Use a password, not a passcode. A passcode is typically six digits these days. It used to be only four digits, but most mobile device makers require six digits as the bare minimum. You can change the settings so that a longer, alphanumeric code can be used. Remember, the more complex the password is, the better. Find a balance between “complex” and “horribly inconvenient.” Many devices now have biometrics in the form of a fingerprint reader. They work fairly well, but there’s no substitute for a good password.

Always update your phone as soon as an update is available. Even with the most sophisticated forensic tools available, we were only able to examine mobile devices that were not currently updated. It’s kind of a cat-and-mouse game that the device makers, the hackers, and the forensic software makers play. Hackers find a way in, device makers patch the vulnerability, forensic examination software makers update their tools. We were always one step behind the latest update.

If you’ve installed an app on your device that you aren’t using, get rid of it. Many apps have access to data (particularly on a cell phone) that you wouldn’t want hackers to have. A good example is the microphone. If hackers can access an installed app (like some of the flashlight apps), then they might be able to gain access to listen in on your conversations without you knowing it.

Implement the “Find my iPhone” or “Find my device” feature. Both Apple and Android-based devices have this feature. If you misplace your device, this feature can help you find it but more importantly, if your device is stolen, you can literally wipe the data off of it and render it unusable by remotely activating a “kill switch” using the “Find my…” service.
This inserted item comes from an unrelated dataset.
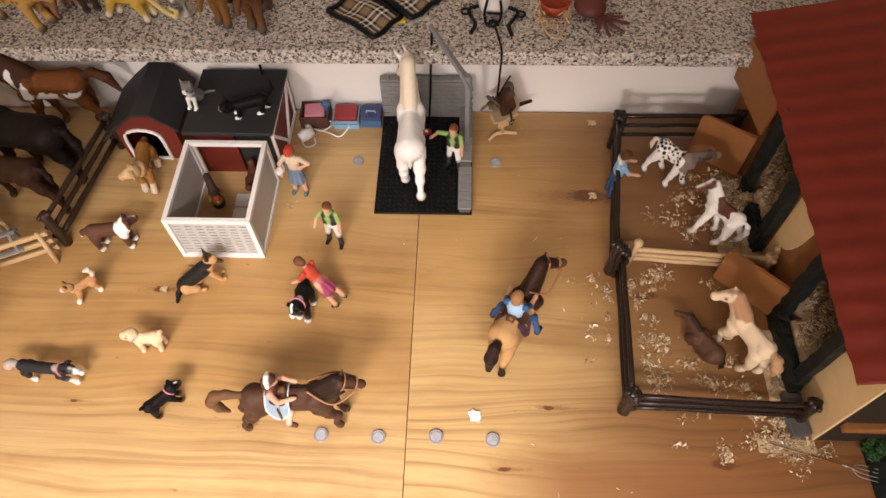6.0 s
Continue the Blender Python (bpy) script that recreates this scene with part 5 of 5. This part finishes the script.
SHAVING = shaving_mat()
shavings("wood_shavings", ((0.256, -0.272, 0.010, 0.016, 230, 0.003), (0.282, -0.254, 0.010, 0.006, 90, 0.002), (0.256, -0.316, 0.008, 0.022, 170, 0.003), (0.258, -0.366, 0.012, 0.012, 130, 0.002), (0.290, -0.378, 0.020, 0.009, 120, 0.002), (0.286, -0.345, 0.012, 0.010, 80, 0.001), (0.305, -0.30, 0.03, 0.03, 90, 0.001), (0.335, -0.375, 0.02, 0.012, 120, 0.002), (0.382, -0.380, 0.009, 0.014, 320, 0.004), (0.375, -0.405, 0.02, 0.01, 200, 0.003)), "scattered pale wood shavings in the lower pen", 11, 1.25)
shavings("wood_shavings", ((0.345, -0.170, 0.022, 0.026, 420, 0.002), (0.385, -0.180, 0.015, 0.034, 900, 0.006), (0.375, -0.130, 0.020, 0.016, 500, 0.004), (0.30, -0.075, 0.02, 0.008, 60, 0.001), (0.315, -0.190, 0.02, 0.02, 70, 0.001)), "wood shavings heaped in the upper pen", 12, 1.25)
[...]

I’ve been asked many times, “Which smartphone is the most secure”? Twenty years ago, it was my opinion that Blackberry had the best security because they implemented hardware-based encryption on all data stored on the device. For a long time, the Blackberry was the only mobile device that was approved by the U.S. Secret Service as being secure. This is no longer the case. Other manufacturers have caught up with this approach to security and have implemented the same features as well as many more. That said, the only way to ensure that your mobile device is secure (and stays secure) is by implementing the security features provided.